Some leftists do seem to think that the sinner is forever damned. All the time on Twitter this debate will rage on and on with people fighting over whether it’s ok for ex-Nazis to become DSA or IWW or PSL members. The problem is that at this level of abstraction the debate is simply pointless. Is this Ex-Nazi or Trump Supporter or ex-Military Intelligence officer a well-known public figure? Or are they just someone who passively supported a right wing politician because they held socially conservative or just ignorant views? Unless there is serious reason to think someone is being opportunist or cynical I don’t see any real reason to turn them away – why would they want to join our org if they didn’t have a real change of view? I don’t know how else we are supposed to see if their commitment to social justice is genuine other than by talking to them.

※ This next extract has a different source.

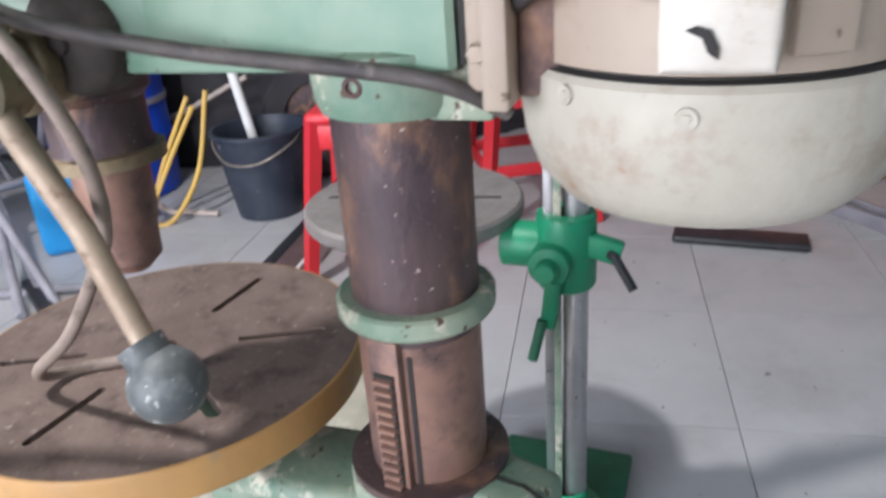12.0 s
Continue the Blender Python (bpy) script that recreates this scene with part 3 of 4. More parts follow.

I think the heart of the issue, which Greer does touch upon, that we don’t change our politics to specifically target the 15% of socially conservative working class people, pandering to them with pathetic odes to family and country that no one will really buy into. What we need to do is hold true to our values and demonstrate that they are correct through the one thing that truly educates people: lived experience. And in this case, no experience changes people more than collective class struggle. It’s not a matter of creating a litmus test to see if someone is ideologically dedicated enough. People change through struggle, and what we need is not ideological purity before people a legible to struggle. The takeaway is not that we need to create a litmus test of commitment to the true values of socialism to see if ex-right wingers are worthy of joining our organizations but creating organizations that allow people to overcome their reactionary viewpoints by participating in struggle with workers. It’s struggle on the shopfloor as comrades where workers will come to question the racism and sexism that inspires them to support right wing demagogues like Trump.